Aim of the task.
Give every line of the data again, unchanged, but with no pictures.

Data.
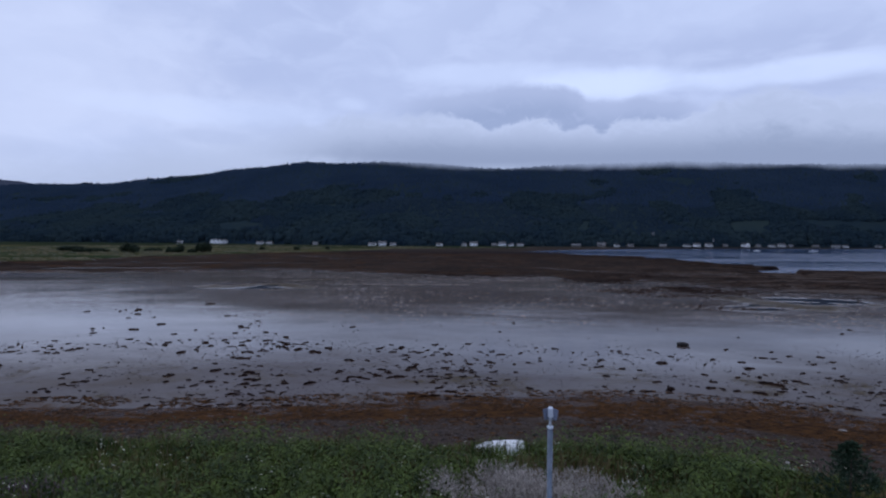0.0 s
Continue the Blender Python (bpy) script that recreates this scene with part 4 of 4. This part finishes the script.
def plumes():
    """A drift of pale seeding willowherb, and white flower heads scattered in the grass."""
    n = 15000
    x = rng.normal(2.5, 1.9, n)
    y = rng.normal(20.7, 1.1, n)
    keep = (fbm(x, y, 0.7, 3) > 0.47) & (np.hypot((x - 2.4) / 4.0, (y - 20.7) / 2.1) < 1)
    x, y = x[keep], y[keep]
    k = len(x)
    z = height(x, y) + rng.uniform(0.25, 0.85, k)
    t = [(0.5, 0, 0), (-0.25, 0.43, 0), (-0.25, -0.43, 0), (0, 0, 1)]
    f = [(0, 1, 3), (1, 2, 3), (2, 0, 3)]
    w = rng.uniform(0.02, 0.055, k)
    me = scatter("willowherb", t, f, np.stack((x, y, z), -1), np.stack((w, w, w * 2.4), -1), rng.uniform(0, 6.3, k), PLUME, 0.4, rng.normal(size=(k, 2)) * 0.4)
    tagged(new("willowherb", me), "pale pinkish seed heads of willowherb on the bank", "flowers", kind="stuff")
    x2 = rng.normal(-14.6, 1.4, 400)
    y2 = rng.normal(18.7, 0.5, 400)
    z2 = height(x2, y2) + rng.uniform(0.3, 0.8, 400)
    w = rng.uniform(0.02, 0.045, 400)
    me = scatter("heather_flowers", t, f, np.stack((x2, y2, z2), -1), np.stack((w, w, w * 3), -1), rng.uniform(0, 6.3, 400), plain("purple_flowers", (0.07, 0.045, 0.06), (0.13, 0.085, 0.105), 4.0, 0.8, per="island"), 0.4)
    tagged(new("heather_flowers", me), "dull purple flower heads among the grass", "flowers", kind="stuff")
    n = 460
    cx, cy = rng.uniform(-26, 22, 70), rng.uniform(17, 26, 70)
    pick = rng.integers(0, 70, n)
    x, y = cx[pick] + rng.normal(0, 0.28, n), cy[pick] + rng.normal(0, 0.25, n)
    z = height(x, y) + rng.uniform(0.4, 0.85, n)
    w = rng.uniform(0.02, 0.05, n)
    t = [(1, 0, 0), (0, 1, 0), (-1, 0, 0), (0, -1, 0), (0, 0, 0.6)]
    f = [(0, 1, 4), (1, 2, 4), (2, 3, 4), (3, 0, 4)]
    me = scatter("meadowsweet", t, f, np.stack((x, y, z), -1), np.stack((w, w, w), -1), rng.uniform(0, 6.3, n), PETAL, 0.4)
    tagged(new("meadowsweet", me), "creamy white meadowsweet heads scattered through the grass", "flowers", kind="stuff")


blades()
herbs()
plumes()


def marsh_tussocks():
    """Sedge tussocks over the far salt marsh."""
    n = 9000
    y = rng.uniform(250, 760, n)
    x = marsh_x(y) - rng.random(n) ** 1.3 * 420
    keep = fbm(x * 0.4, y, 22, 3) > 0.48
    x, y = x[keep], y[keep]
    k = len(x)
    hgt = rng.uniform(0.3, 1.0, k)
    wid = rng.uniform(0.8, 3.0, k)
    me = scatter("sedge", *broadleaf_template(), np.stack((x, y, height(x, y) - 0.1), -1), np.stack((wid * 1.6, wid, hgt), -1), rng.uniform(0, 6.3, k), leafy("sedge_leaves", (0.035, 0.045, 0.018), (0.11, 0.09, 0.04), 0.03, 0.3), 0.4)
    tagged(new("sedge", me), "tawny and green sedge tussocks on the salt marsh", "sedge", kind="stuff")


marsh_tussocks()


def strand():
    """Shingle stones and tufts of orange wrack on the strand."""
    n = 9000
    x = rng.uniform(-40, 38, n)
    sy, by = shore_y(x), bank_y(x)
    y = by - 1 + (wrack_y(x) - by + 2.0) * rng.random(n)
    s = 0.03 + 0.11 * rng.random(n) ** 3
    z = height(x, y) - 0.02
    ico = [(0, 0, 1), (0.9, 0.1, 0.35), (0.2, 0.9, 0.3), (-0.8, 0.4, 0.4), (-0.5, -0.8, 0.3), (0.5, -0.75, 0.4), (0, 0, -0.3)]
    fc = [(0, 1, 2), (0, 2, 3), (0, 3, 4), (0, 4, 5), (0, 5, 1), (6, 2, 1), (6, 3, 2), (6, 4, 3), (6, 5, 4), (6, 1, 5)]
    stone = plain("shingle_stone", (0.030, 0.025, 0.023), (0.085, 0.070, 0.064), 5.0, 0.9, 0.4, per="island", vary=0.6, gloss=0.1)
    me = scatter("shingle_stones", ico, fc, np.stack((x, y, z), -1), np.stack((s * 1.3, s, s * 0.6), -1), rng.uniform(0, 6.3, n), stone, 0.4)
    tagged(new("shingle_stones", me), "dark wet shingle stones along the shore", "shingle", kind="stuff")
    n = 30000
    x = rng.uniform(-44, 40, n)
    y = wrack_y(x) - 1.0 + (shore_y(x) - wrack_y(x) + 3.4) * rng.random(n) + 2.4 * (fbm(x, y[0] + 0 * x, 9, 3) - 0.5)
    stray = rng.random(n) < 0.10
    y = np.where(stray, bank_y(x) + (wrack_y(x) - bank_y(x)) * rng.random(n), y)
    keep = fbm(x, y, 1.8, 3) > 0.42
    x, y = x[keep], y[keep]
    k = len(x)
    s = 0.035 + 0.15 * rng.random(k) ** 2
    tuft = plain("orange_wrack", (0.018, 0.010, 0.006), (0.085, 0.038, 0.012), 4.0, 0.9, 0.5, per="island", vary=0.6, gloss=0.05)
    me = scatter("orange_wrack", ico, fc, np.stack((x, y, height(x, y) - 0.01), -1), np.stack((s * 1.6, s, s * 0.22), -1), rng.uniform(-0.5, 0.6, k), tuft, 0.6)
    tagged(new("orange_wrack", me), "orange-brown wrack heaped along the strand line", "seaweed", kind="stuff")


strand()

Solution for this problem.
0.0 s
Continue the Blender Python (bpy) script that recreates this scene with part 4 of 4. This part finishes the script.
def plumes():
    """A drift of pale seeding willowherb, and white flower heads scattered in the grass."""
    n = 15000
    x = rng.normal(2.5, 1.9, n)
    y = rng.normal(20.7, 1.1, n)
    keep = (fbm(x, y, 0.7, 3) > 0.47) & (np.hypot((x - 2.4) / 4.0, (y - 20.7) / 2.1) < 1)
    x, y = x[keep], y[keep]
    k = len(x)
    z = height(x, y) + rng.uniform(0.25, 0.85, k)
    t = [(0.5, 0, 0), (-0.25, 0.43, 0), (-0.25, -0.43, 0), (0, 0, 1)]
    f = [(0, 1, 3), (1, 2, 3), (2, 0, 3)]
    w = rng.uniform(0.02, 0.055, k)
    me = scatter("willowherb", t, f, np.stack((x, y, z), -1), np.stack((w, w, w * 2.4), -1), rng.uniform(0, 6.3, k), PLUME, 0.4, rng.normal(size=(k, 2)) * 0.4)
    tagged(new("willowherb", me), "pale pinkish seed heads of willowherb on the bank", "flowers", kind="stuff")
    x2 = rng.normal(-14.6, 1.4, 400)
    y2 = rng.normal(18.7, 0.5, 400)
    z2 = height(x2, y2) + rng.uniform(0.3, 0.8, 400)
    w = rng.uniform(0.02, 0.045, 400)
    me = scatter("heather_flowers", t, f, np.stack((x2, y2, z2), -1), np.stack((w, w, w * 3), -1), rng.uniform(0, 6.3, 400), plain("purple_flowers", (0.07, 0.045, 0.06), (0.13, 0.085, 0.105), 4.0, 0.8, per="island"), 0.4)
    tagged(new("heather_flowers", me), "dull purple flower heads among the grass", "flowers", kind="stuff")
    n = 460
    cx, cy = rng.uniform(-26, 22, 70), rng.uniform(17, 26, 70)
    pick = rng.integers(0, 70, n)
    x, y = cx[pick] + rng.normal(0, 0.28, n), cy[pick] + rng.normal(0, 0.25, n)
    z = height(x, y) + rng.uniform(0.4, 0.85, n)
    w = rng.uniform(0.02, 0.05, n)
    t = [(1, 0, 0), (0, 1, 0), (-1, 0, 0), (0, -1, 0), (0, 0, 0.6)]
    f = [(0, 1, 4), (1, 2, 4), (2, 3, 4), (3, 0, 4)]
    me = scatter("meadowsweet", t, f, np.stack((x, y, z), -1), np.stack((w, w, w), -1), rng.uniform(0, 6.3, n), PETAL, 0.4)
    tagged(new("meadowsweet", me), "creamy white meadowsweet heads scattered through the grass", "flowers", kind="stuff")


blades()
herbs()
plumes()


def marsh_tussocks():
    """Sedge tussocks over the far salt marsh."""
    n = 9000
    y = rng.uniform(250, 760, n)
    x = marsh_x(y) - rng.random(n) ** 1.3 * 420
    keep = fbm(x * 0.4, y, 22, 3) > 0.48
    x, y = x[keep], y[keep]
    k = len(x)
    hgt = rng.uniform(0.3, 1.0, k)
    wid = rng.uniform(0.8, 3.0, k)
    me = scatter("sedge", *broadleaf_template(), np.stack((x, y, height(x, y) - 0.1), -1), np.stack((wid * 1.6, wid, hgt), -1), rng.uniform(0, 6.3, k), leafy("sedge_leaves", (0.035, 0.045, 0.018), (0.11, 0.09, 0.04), 0.03, 0.3), 0.4)
    tagged(new("sedge", me), "tawny and green sedge tussocks on the salt marsh", "sedge", kind="stuff")


marsh_tussocks()


def strand():
    """Shingle stones and tufts of orange wrack on the strand."""
    n = 9000
    x = rng.uniform(-40, 38, n)
    sy, by = shore_y(x), bank_y(x)
    y = by - 1 + (wrack_y(x) - by + 2.0) * rng.random(n)
    s = 0.03 + 0.11 * rng.random(n) ** 3
    z = height(x, y) - 0.02
    ico = [(0, 0, 1), (0.9, 0.1, 0.35), (0.2, 0.9, 0.3), (-0.8, 0.4, 0.4), (-0.5, -0.8, 0.3), (0.5, -0.75, 0.4), (0, 0, -0.3)]
    fc = [(0, 1, 2), (0, 2, 3), (0, 3, 4), (0, 4, 5), (0, 5, 1), (6, 2, 1), (6, 3, 2), (6, 4, 3), (6, 5, 4), (6, 1, 5)]
    stone = plain("shingle_stone", (0.030, 0.025, 0.023), (0.085, 0.070, 0.064), 5.0, 0.9, 0.4, per="island", vary=0.6, gloss=0.1)
    me = scatter("shingle_stones", ico, fc, np.stack((x, y, z), -1), np.stack((s * 1.3, s, s * 0.6), -1), rng.uniform(0, 6.3, n), stone, 0.4)
    tagged(new("shingle_stones", me), "dark wet shingle stones along the shore", "shingle", kind="stuff")
    n = 30000
    x = rng.uniform(-44, 40, n)
    y = wrack_y(x) - 1.0 + (shore_y(x) - wrack_y(x) + 3.4) * rng.random(n) + 2.4 * (fbm(x, y[0] + 0 * x, 9, 3) - 0.5)
    stray = rng.random(n) < 0.10
    y = np.where(stray, bank_y(x) + (wrack_y(x) - bank_y(x)) * rng.random(n), y)
    keep = fbm(x, y, 1.8, 3) > 0.42
    x, y = x[keep], y[keep]
    k = len(x)
    s = 0.035 + 0.15 * rng.random(k) ** 2
    tuft = plain("orange_wrack", (0.018, 0.010, 0.006), (0.085, 0.038, 0.012), 4.0, 0.9, 0.5, per="island", vary=0.6, gloss=0.05)
    me = scatter("orange_wrack", ico, fc, np.stack((x, y, height(x, y) - 0.01), -1), np.stack((s * 1.6, s, s * 0.22), -1), rng.uniform(-0.5, 0.6, k), tuft, 0.6)
    tagged(new("orange_wrack", me), "orange-brown wrack heaped along the strand line", "seaweed", kind="stuff")


strand()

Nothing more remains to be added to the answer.